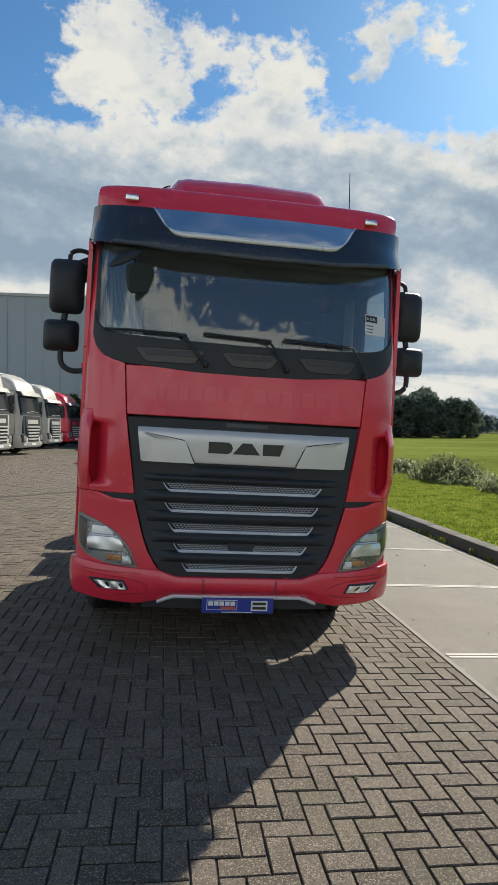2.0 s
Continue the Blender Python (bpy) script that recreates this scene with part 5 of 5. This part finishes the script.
def other_truck(label, paint, m, high=3.6, dark_nose=False, beacons=False, bars=None):
    t = thing("parked_truck", label, "truck", m, group="trucks parked in a row")
    top = high
    levels = [(0.98, 0.02, 1.23, 2.25, 0.24), (1.9, 0.0, 1.245, 2.25, 0.24), (2.0, 0.01, 1.245, 2.25, 0.24), (2.85, 0.15, 1.24, 2.25, 0.24), (3.05, 0.22, 1.22, 2.25, 0.28), (top - 0.35, 0.42, 1.18, 2.25, 0.32), (top - 0.12, 0.72, 1.12, 2.25, 0.34), (top, 1.15, 1.02, 2.2, 0.36)]
    cab = part("cab", cab_shell(levels), paint, t, "rounded high sleeper cab", smooth=50)
    part("cab_back", box_bm(-1.2, 1.2, 2.2, 2.26, 0.98, top - 0.1), paint, cab)
    part("roof", box_bm(-1.04, 1.04, 1.1, 2.24, top - 0.04, top + 0.01, r=0.02), paint, cab)
    low = paint if not dark_nose else BLACK
    part("bumper", cab_shell([(0.34, 0.0, 1.2, 0.75, 0.2), (0.42, -0.07, 1.235, 0.75, 0.24), (0.80, -0.07, 1.24, 0.75, 0.24), (0.97, 0.0, 1.235, 0.75, 0.24)]), paint, t, smooth=50)
    mask = part("grille", cab_shell([(0.62, -0.10, 0.72, 0.1, 0.12), (1.1, -0.07, 0.84, 0.1, 0.12), (1.86, -0.03, 0.94, 0.1, 0.12)], 0.0, (1,)), BLACK, t, "black grille", smooth=50)
    part("badge_panel", cab_shell([(1.50, -0.075, 0.62, 0.1, 0.05), (1.70, -0.065, 0.66, 0.1, 0.05)], 0.0, (1,)), paint if bars is None else SILVER, mask)
    for k in range(5):
        z = 0.72 + 0.15 * k
        part("grille_bar", cab_shell([(z, -0.125, 0.62 + 0.03 * k, 0.0, 0.05), (z + 0.06, -0.119, 0.63 + 0.03 * k, 0.0, 0.05)], 0.0, (1,)), bars or WHITE_PAINT, mask)
    part("windscreen", cab_shell([(2.03, 0.012, 1.245, 2.2, 0.24), (2.84, 0.146, 1.24, 2.2, 0.24)], 0.012, (4,)), CAB_GLASS, t, "dark windscreen", smooth=50)
    part("cowl", cab_shell([(1.90, 0.0, 1.245, 2.2, 0.24), (2.03, 0.012, 1.245, 2.2, 0.24)], 0.010, (4,)), BLACK, t, smooth=50)
    part("sun_visor", cab_shell([(2.86, -0.06, 1.22, 0.6, 0.30), (3.06, 0.08, 1.22, 0.6, 0.30)], 0.03, (2,)), GREY_PLASTIC if not dark_nose else BLACK, t, smooth=50)
    for s in (-1, 1):
        part("side_window", side_shape([(0.36, 1.98), (1.24, 2.04), (1.22, 2.84), (0.46, 2.82)], s, 1.22, 1.256), CAB_GLASS, t, "dark door window")
        part("door_seam", side_shape([(1.30, 1.0), (1.318, 1.0), (1.318, 2.95), (1.30, 2.95)], s, 1.22, 1.252), GROOVE, t)
        part("door_front_seam", side_shape([(0.33, 1.0), (0.345, 1.0), (0.345, 2.95), (0.33, 2.95)], s, 1.22, 1.252), GROOVE, t)
        part("step_well", box_bm(s * 1.17 - 0.08, s * 1.17 + 0.08, 0.40, 0.92, 0.50, 0.98, r=0.02), BADGE_BLACK, t, "dark step well under the door")
        part("door_handle", side_shape([(1.05, 1.55), (1.24, 1.55), (1.24, 1.66), (1.05, 1.66)], s, 1.22, 1.256), BLACK, t)
        part("lamp_surround", box_bm(s * 0.99 - 0.19, s * 0.99 + 0.19, -0.078, 0.10, 0.60, 0.98, r=0.03), BADGE_BLACK if dark_nose else GREY_PLASTIC, t, "dark headlamp surround")
        part("fog_lamp", box_bm(s * 0.95 - 0.12, s * 0.95 + 0.12, -0.09, 0.02, 0.44, 0.52, r=0.01), REFLECTOR, t)
        part("headlamp", box_bm(s * 0.99 - 0.13, s * 0.99 + 0.13, -0.085, 0.10, 0.66, 0.93, pose(0, 0, 0), r=0.03), LAMP_TRIM, t, "bright headlamp")
        part("mirror", box_bm(s * 1.42 - 0.10, s * 1.42 + 0.10, 0.28, 0.44, 2.42, 2.86, r=0.05), BLACK, t)
        part("wide_mirror", box_bm(s * 1.42 - 0.10, s * 1.42 + 0.10, 0.28, 0.43, 2.12, 2.36, r=0.05), BLACK, t)
        part("mirror_arm", tube(bmesh.new(), [(s * 1.22, 0.40, 2.05), (s * 1.42, 0.38, 2.08), (s * 1.42, 0.38, 2.2)], 0.025, 6), BLACK, t)
        part("side_skirt", side_shape([(0.75, 0.55), (0.9, 0.55), (0.98, 0.96), (0.75, 0.97)], s, 1.1, 1.235), paint, t)
        part("rear_skirt", side_shape([(1.85, 0.62), (2.25, 0.62), (2.25, 1.25), (1.75, 1.2)], s, 1.1, 1.25), low, t)
        part("wheel", TYRE, None, t, at=Matrix.Translation((s * 1.06, 1.38, 0.502)))
        part("wheel", TYRE, None, t, at=Matrix.Translation((s * 1.06, 4.9, 0.502)))
        part("step", box_bm(s * 1.14 - 0.09, s * 1.14 + 0.09, 0.45, 0.85, 0.36, 0.5, r=0.02), low, t)
        if beacons:
            part("beacon", lathe(bmesh.new(), [(0.085, 0), (0.09, 0.12), (0.04, 0.2)], 12, Matrix.Translation((s * 0.75, 0.75, top - 0.14)) @ Matrix.Rotation(radians(-90), 4, "Y")), AMBER, t, "amber beacon")
            part("horn", lathe(bmesh.new(), [(0.09, 0.0), (0.04, 0.12), (0.03, 0.5)], 12, Matrix.Translation((s * 0.35, 0.45, top - 0.18)) @ Matrix.Rotation(radians(90), 4, "Z")), CHROME, t, "chrome roof horn")
    part("number_plate", box_bm(-0.26, 0.26, -0.115, -0.095, 0.44, 0.55), PAPER, t)
    part("wiper", tube(bmesh.new(), [(-0.7, -0.03, 2.03), (0.0, -0.02, 2.10), (0.75, -0.01, 2.08)], 0.02, 6), BLACK, t)
    part("roof_seam", cab_shell([(3.06, 0.225, 1.22, 2.25, 0.28), (3.085, 0.24, 1.22, 2.25, 0.28)], 0.004), GREY_PLASTIC, t)
    if dark_nose:
        part("nose_panel", cab_shell([(1.02, -0.03, 1.10, 0.3, 0.15), (1.88, -0.01, 1.14, 0.3, 0.15)], 0.0, (3,)), BLACK, t, "black nose panel", smooth=50)
    part("chassis", box_bm(-0.5, 0.5, 1.0, 5.6, 0.55, 1.0), GREASE, t)
    part("underside", box_bm(-1.05, 1.05, 0.4, 2.2, 0.5, 0.99), BLACK, t)
    return t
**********
**TASK INSTRUCTIONS**
Copy each line exactly, and leave the pictures out of your copy.

**SOLUTION BELOW**
2.0 s
Continue the Blender Python (bpy) script that recreates this scene with part 5 of 5. This part finishes the script.
def other_truck(label, paint, m, high=3.6, dark_nose=False, beacons=False, bars=None):
    t = thing("parked_truck", label, "truck", m, group="trucks parked in a row")
    top = high
    levels = [(0.98, 0.02, 1.23, 2.25, 0.24), (1.9, 0.0, 1.245, 2.25, 0.24), (2.0, 0.01, 1.245, 2.25, 0.24), (2.85, 0.15, 1.24, 2.25, 0.24), (3.05, 0.22, 1.22, 2.25, 0.28), (top - 0.35, 0.42, 1.18, 2.25, 0.32), (top - 0.12, 0.72, 1.12, 2.25, 0.34), (top, 1.15, 1.02, 2.2, 0.36)]
    cab = part("cab", cab_shell(levels), paint, t, "rounded high sleeper cab", smooth=50)
    part("cab_back", box_bm(-1.2, 1.2, 2.2, 2.26, 0.98, top - 0.1), paint, cab)
    part("roof", box_bm(-1.04, 1.04, 1.1, 2.24, top - 0.04, top + 0.01, r=0.02), paint, cab)
    low = paint if not dark_nose else BLACK
    part("bumper", cab_shell([(0.34, 0.0, 1.2, 0.75, 0.2), (0.42, -0.07, 1.235, 0.75, 0.24), (0.80, -0.07, 1.24, 0.75, 0.24), (0.97, 0.0, 1.235, 0.75, 0.24)]), paint, t, smooth=50)
    mask = part("grille", cab_shell([(0.62, -0.10, 0.72, 0.1, 0.12), (1.1, -0.07, 0.84, 0.1, 0.12), (1.86, -0.03, 0.94, 0.1, 0.12)], 0.0, (1,)), BLACK, t, "black grille", smooth=50)
    part("badge_panel", cab_shell([(1.50, -0.075, 0.62, 0.1, 0.05), (1.70, -0.065, 0.66, 0.1, 0.05)], 0.0, (1,)), paint if bars is None else SILVER, mask)
    for k in range(5):
        z = 0.72 + 0.15 * k
        part("grille_bar", cab_shell([(z, -0.125, 0.62 + 0.03 * k, 0.0, 0.05), (z + 0.06, -0.119, 0.63 + 0.03 * k, 0.0, 0.05)], 0.0, (1,)), bars or WHITE_PAINT, mask)
    part("windscreen", cab_shell([(2.03, 0.012, 1.245, 2.2, 0.24), (2.84, 0.146, 1.24, 2.2, 0.24)], 0.012, (4,)), CAB_GLASS, t, "dark windscreen", smooth=50)
    part("cowl", cab_shell([(1.90, 0.0, 1.245, 2.2, 0.24), (2.03, 0.012, 1.245, 2.2, 0.24)], 0.010, (4,)), BLACK, t, smooth=50)
    part("sun_visor", cab_shell([(2.86, -0.06, 1.22, 0.6, 0.30), (3.06, 0.08, 1.22, 0.6, 0.30)], 0.03, (2,)), GREY_PLASTIC if not dark_nose else BLACK, t, smooth=50)
    for s in (-1, 1):
        part("side_window", side_shape([(0.36, 1.98), (1.24, 2.04), (1.22, 2.84), (0.46, 2.82)], s, 1.22, 1.256), CAB_GLASS, t, "dark door window")
        part("door_seam", side_shape([(1.30, 1.0), (1.318, 1.0), (1.318, 2.95), (1.30, 2.95)], s, 1.22, 1.252), GROOVE, t)
        part("door_front_seam", side_shape([(0.33, 1.0), (0.345, 1.0), (0.345, 2.95), (0.33, 2.95)], s, 1.22, 1.252), GROOVE, t)
        part("step_well", box_bm(s * 1.17 - 0.08, s * 1.17 + 0.08, 0.40, 0.92, 0.50, 0.98, r=0.02), BADGE_BLACK, t, "dark step well under the door")
        part("door_handle", side_shape([(1.05, 1.55), (1.24, 1.55), (1.24, 1.66), (1.05, 1.66)], s, 1.22, 1.256), BLACK, t)
        part("lamp_surround", box_bm(s * 0.99 - 0.19, s * 0.99 + 0.19, -0.078, 0.10, 0.60, 0.98, r=0.03), BADGE_BLACK if dark_nose else GREY_PLASTIC, t, "dark headlamp surround")
        part("fog_lamp", box_bm(s * 0.95 - 0.12, s * 0.95 + 0.12, -0.09, 0.02, 0.44, 0.52, r=0.01), REFLECTOR, t)
        part("headlamp", box_bm(s * 0.99 - 0.13, s * 0.99 + 0.13, -0.085, 0.10, 0.66, 0.93, pose(0, 0, 0), r=0.03), LAMP_TRIM, t, "bright headlamp")
        part("mirror", box_bm(s * 1.42 - 0.10, s * 1.42 + 0.10, 0.28, 0.44, 2.42, 2.86, r=0.05), BLACK, t)
        part("wide_mirror", box_bm(s * 1.42 - 0.10, s * 1.42 + 0.10, 0.28, 0.43, 2.12, 2.36, r=0.05), BLACK, t)
        part("mirror_arm", tube(bmesh.new(), [(s * 1.22, 0.40, 2.05), (s * 1.42, 0.38, 2.08), (s * 1.42, 0.38, 2.2)], 0.025, 6), BLACK, t)
        part("side_skirt", side_shape([(0.75, 0.55), (0.9, 0.55), (0.98, 0.96), (0.75, 0.97)], s, 1.1, 1.235), paint, t)
        part("rear_skirt", side_shape([(1.85, 0.62), (2.25, 0.62), (2.25, 1.25), (1.75, 1.2)], s, 1.1, 1.25), low, t)
        part("wheel", TYRE, None, t, at=Matrix.Translation((s * 1.06, 1.38, 0.502)))
        part("wheel", TYRE, None, t, at=Matrix.Translation((s * 1.06, 4.9, 0.502)))
        part("step", box_bm(s * 1.14 - 0.09, s * 1.14 + 0.09, 0.45, 0.85, 0.36, 0.5, r=0.02), low, t)
        if beacons:
            part("beacon", lathe(bmesh.new(), [(0.085, 0), (0.09, 0.12), (0.04, 0.2)], 12, Matrix.Translation((s * 0.75, 0.75, top - 0.14)) @ Matrix.Rotation(radians(-90), 4, "Y")), AMBER, t, "amber beacon")
            part("horn", lathe(bmesh.new(), [(0.09, 0.0), (0.04, 0.12), (0.03, 0.5)], 12, Matrix.Translation((s * 0.35, 0.45, top - 0.18)) @ Matrix.Rotation(radians(90), 4, "Z")), CHROME, t, "chrome roof horn")
    part("number_plate", box_bm(-0.26, 0.26, -0.115, -0.095, 0.44, 0.55), PAPER, t)
    part("wiper", tube(bmesh.new(), [(-0.7, -0.03, 2.03), (0.0, -0.02, 2.10), (0.75, -0.01, 2.08)], 0.02, 6), BLACK, t)
    part("roof_seam", cab_shell([(3.06, 0.225, 1.22, 2.25, 0.28), (3.085, 0.24, 1.22, 2.25, 0.28)], 0.004), GREY_PLASTIC, t)
    if dark_nose:
        part("nose_panel", cab_shell([(1.02, -0.03, 1.10, 0.3, 0.15), (1.88, -0.01, 1.14, 0.3, 0.15)], 0.0, (3,)), BLACK, t, "black nose panel", smooth=50)
    part("chassis", box_bm(-0.5, 0.5, 1.0, 5.6, 0.55, 1.0), GREASE, t)
    part("underside", box_bm(-1.05, 1.05, 0.4, 2.2, 0.5, 0.99), BLACK, t)
    return t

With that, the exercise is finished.